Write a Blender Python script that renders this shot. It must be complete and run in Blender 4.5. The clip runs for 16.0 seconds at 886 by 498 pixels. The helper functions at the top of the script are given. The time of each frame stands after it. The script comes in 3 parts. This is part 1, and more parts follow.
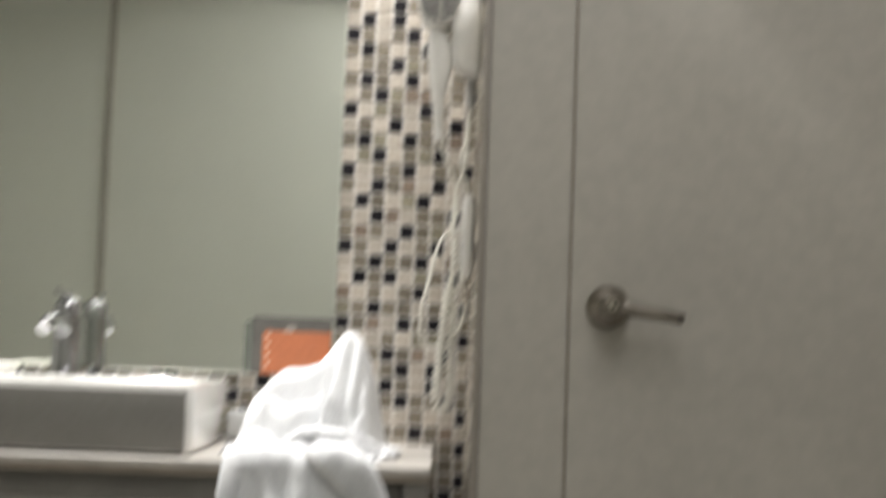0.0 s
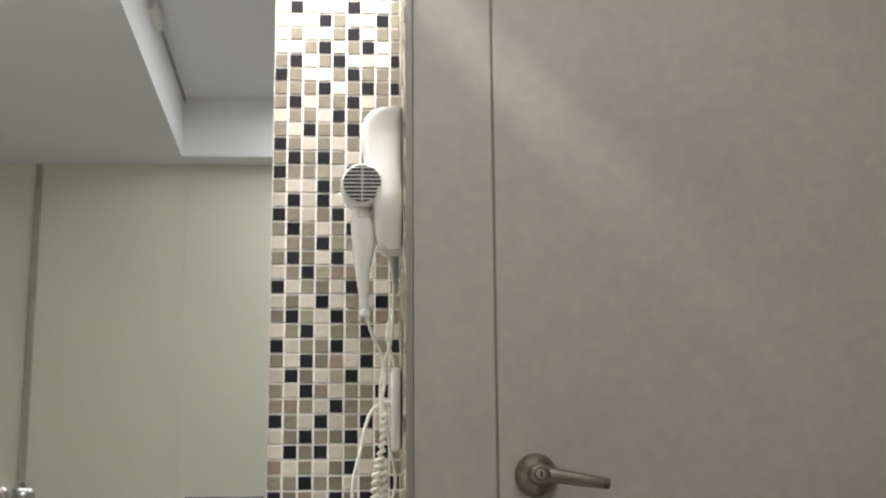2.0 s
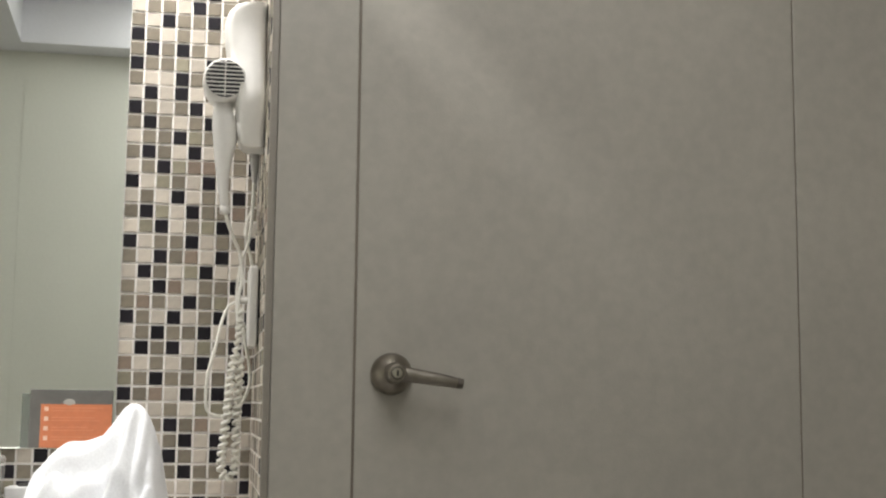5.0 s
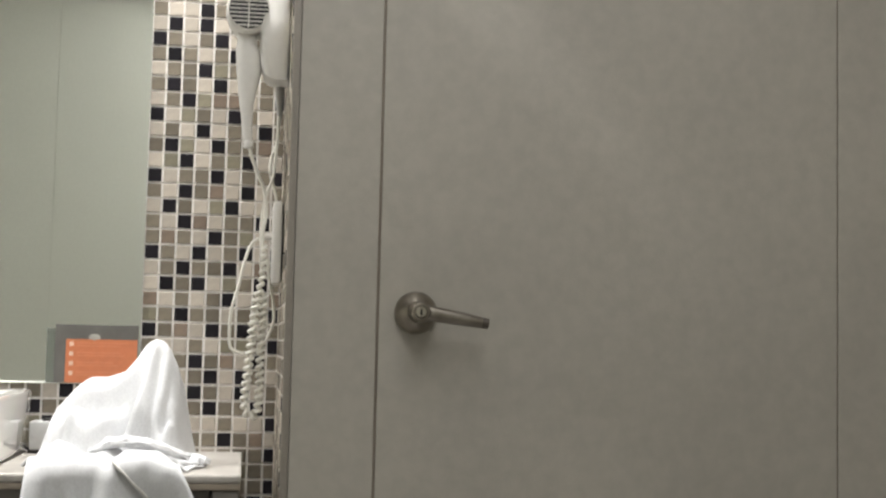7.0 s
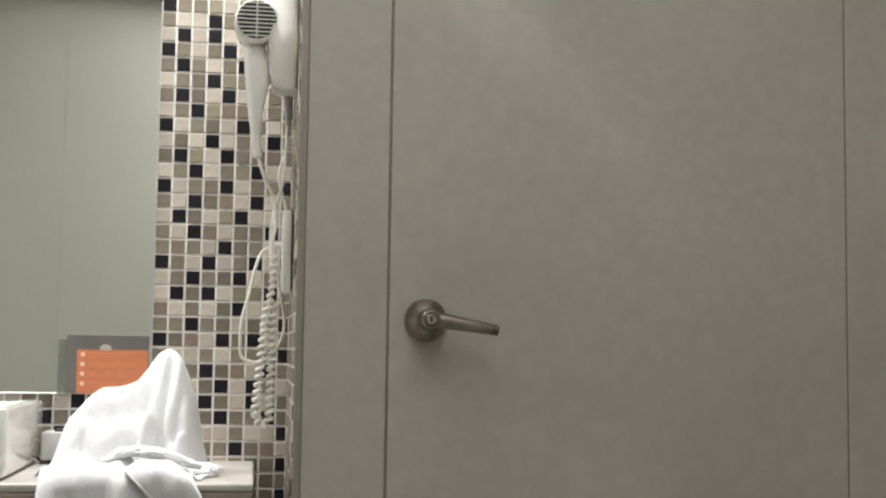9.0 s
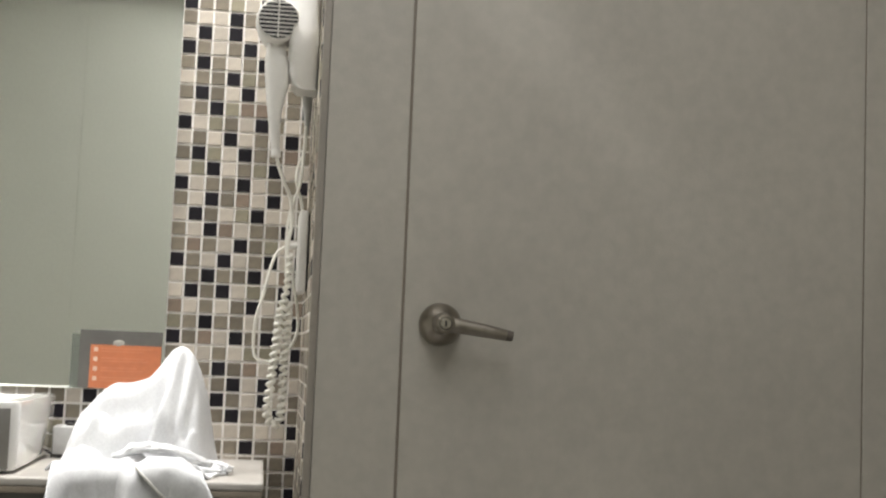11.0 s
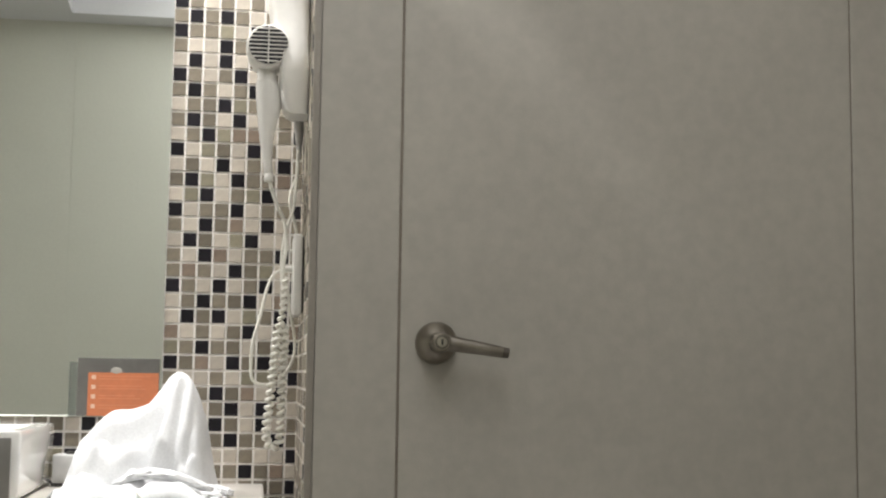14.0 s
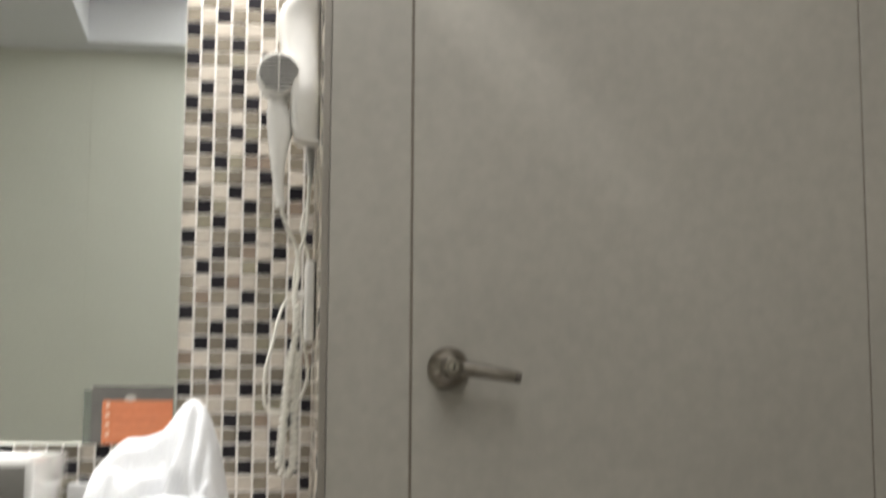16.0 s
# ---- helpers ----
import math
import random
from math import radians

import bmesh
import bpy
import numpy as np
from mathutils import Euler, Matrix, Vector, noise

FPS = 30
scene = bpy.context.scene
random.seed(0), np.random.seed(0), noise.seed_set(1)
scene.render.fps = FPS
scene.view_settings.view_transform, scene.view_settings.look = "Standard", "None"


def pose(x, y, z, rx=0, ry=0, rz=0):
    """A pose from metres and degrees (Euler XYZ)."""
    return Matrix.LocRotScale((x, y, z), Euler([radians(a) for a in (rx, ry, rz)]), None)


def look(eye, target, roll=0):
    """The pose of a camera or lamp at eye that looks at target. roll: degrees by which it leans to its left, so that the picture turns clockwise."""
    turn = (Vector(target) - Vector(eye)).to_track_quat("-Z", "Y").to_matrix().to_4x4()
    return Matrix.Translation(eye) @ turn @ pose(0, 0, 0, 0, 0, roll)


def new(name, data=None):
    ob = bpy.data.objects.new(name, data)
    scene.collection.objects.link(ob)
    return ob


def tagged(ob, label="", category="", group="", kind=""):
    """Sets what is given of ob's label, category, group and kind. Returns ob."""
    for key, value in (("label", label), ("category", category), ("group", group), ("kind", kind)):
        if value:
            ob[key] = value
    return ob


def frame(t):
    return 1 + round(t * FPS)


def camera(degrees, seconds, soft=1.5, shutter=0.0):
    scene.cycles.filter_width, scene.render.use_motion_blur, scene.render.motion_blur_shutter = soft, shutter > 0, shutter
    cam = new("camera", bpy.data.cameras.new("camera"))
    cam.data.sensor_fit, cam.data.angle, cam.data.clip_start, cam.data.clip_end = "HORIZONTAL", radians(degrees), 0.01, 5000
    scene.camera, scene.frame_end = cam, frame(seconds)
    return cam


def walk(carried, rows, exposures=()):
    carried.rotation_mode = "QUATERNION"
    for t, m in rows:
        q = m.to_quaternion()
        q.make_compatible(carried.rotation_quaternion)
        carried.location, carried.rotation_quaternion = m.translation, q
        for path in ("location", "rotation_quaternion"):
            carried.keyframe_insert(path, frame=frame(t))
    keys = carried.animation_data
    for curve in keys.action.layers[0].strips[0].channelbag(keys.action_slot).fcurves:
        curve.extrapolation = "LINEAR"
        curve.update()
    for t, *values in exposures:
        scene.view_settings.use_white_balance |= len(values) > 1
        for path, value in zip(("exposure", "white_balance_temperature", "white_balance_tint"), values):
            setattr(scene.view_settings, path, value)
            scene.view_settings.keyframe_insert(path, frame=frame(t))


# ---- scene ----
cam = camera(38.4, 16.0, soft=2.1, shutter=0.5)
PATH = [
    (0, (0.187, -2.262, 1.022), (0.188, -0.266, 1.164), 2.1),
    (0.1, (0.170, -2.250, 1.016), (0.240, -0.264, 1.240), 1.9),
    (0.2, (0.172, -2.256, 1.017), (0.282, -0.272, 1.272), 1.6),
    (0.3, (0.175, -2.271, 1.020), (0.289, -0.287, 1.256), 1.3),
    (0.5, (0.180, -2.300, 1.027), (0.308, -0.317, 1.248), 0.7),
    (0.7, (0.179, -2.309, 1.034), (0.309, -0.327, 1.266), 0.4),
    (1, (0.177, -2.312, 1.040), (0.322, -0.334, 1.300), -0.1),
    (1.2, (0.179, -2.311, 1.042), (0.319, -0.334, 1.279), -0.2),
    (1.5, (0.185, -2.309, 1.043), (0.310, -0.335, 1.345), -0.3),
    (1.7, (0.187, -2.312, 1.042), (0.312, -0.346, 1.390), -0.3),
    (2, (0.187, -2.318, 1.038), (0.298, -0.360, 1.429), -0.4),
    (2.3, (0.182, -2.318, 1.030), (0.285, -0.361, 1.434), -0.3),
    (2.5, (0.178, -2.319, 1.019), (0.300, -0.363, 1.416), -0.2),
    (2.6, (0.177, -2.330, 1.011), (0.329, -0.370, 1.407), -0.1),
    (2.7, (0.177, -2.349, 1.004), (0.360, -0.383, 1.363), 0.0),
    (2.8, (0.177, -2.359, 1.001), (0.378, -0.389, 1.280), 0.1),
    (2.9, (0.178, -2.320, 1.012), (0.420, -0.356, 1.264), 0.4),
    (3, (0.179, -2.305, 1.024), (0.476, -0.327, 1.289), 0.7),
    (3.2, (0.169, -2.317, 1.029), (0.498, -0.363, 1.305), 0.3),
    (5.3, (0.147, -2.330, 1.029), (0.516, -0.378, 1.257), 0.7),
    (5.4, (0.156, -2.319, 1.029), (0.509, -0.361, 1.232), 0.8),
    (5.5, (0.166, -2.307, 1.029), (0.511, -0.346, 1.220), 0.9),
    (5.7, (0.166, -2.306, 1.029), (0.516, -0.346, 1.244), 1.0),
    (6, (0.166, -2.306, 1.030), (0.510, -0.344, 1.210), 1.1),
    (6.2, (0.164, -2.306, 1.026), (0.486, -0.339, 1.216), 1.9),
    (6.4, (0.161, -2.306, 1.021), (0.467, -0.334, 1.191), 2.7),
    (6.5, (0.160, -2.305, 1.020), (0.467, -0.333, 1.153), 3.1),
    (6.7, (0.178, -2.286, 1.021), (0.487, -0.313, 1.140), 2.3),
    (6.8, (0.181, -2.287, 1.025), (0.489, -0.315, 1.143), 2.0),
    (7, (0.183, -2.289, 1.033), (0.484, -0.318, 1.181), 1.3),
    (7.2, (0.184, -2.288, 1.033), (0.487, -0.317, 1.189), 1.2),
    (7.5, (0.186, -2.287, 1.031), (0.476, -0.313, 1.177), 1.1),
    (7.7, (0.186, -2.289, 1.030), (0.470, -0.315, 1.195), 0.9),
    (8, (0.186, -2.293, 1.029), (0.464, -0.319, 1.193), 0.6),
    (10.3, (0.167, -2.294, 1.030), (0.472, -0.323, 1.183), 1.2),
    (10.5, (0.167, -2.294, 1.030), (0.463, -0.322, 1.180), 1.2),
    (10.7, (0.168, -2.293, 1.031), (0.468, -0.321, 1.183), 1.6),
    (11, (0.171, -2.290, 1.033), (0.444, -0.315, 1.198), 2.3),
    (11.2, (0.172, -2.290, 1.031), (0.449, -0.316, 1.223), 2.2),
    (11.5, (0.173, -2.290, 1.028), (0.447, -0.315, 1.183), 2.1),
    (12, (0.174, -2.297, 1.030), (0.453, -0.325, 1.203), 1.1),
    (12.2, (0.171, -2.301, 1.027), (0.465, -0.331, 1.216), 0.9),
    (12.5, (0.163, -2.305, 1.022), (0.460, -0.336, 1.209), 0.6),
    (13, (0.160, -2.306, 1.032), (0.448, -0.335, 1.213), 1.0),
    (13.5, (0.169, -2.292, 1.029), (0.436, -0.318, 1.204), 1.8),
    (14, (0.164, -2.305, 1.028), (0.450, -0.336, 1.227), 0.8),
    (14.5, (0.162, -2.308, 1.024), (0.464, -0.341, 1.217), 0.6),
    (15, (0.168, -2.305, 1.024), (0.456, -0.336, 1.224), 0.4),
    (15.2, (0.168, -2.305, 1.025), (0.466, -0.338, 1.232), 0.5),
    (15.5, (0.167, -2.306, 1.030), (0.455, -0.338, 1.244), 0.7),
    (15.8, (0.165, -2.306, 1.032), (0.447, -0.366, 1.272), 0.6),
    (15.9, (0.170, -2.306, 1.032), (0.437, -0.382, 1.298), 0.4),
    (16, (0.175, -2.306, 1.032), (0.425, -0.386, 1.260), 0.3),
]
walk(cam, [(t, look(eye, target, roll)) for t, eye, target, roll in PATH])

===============

▶ **Written problem**: Tell how many lines of the data include the word "pose", and nothing else.

▶ **Complete output**: 4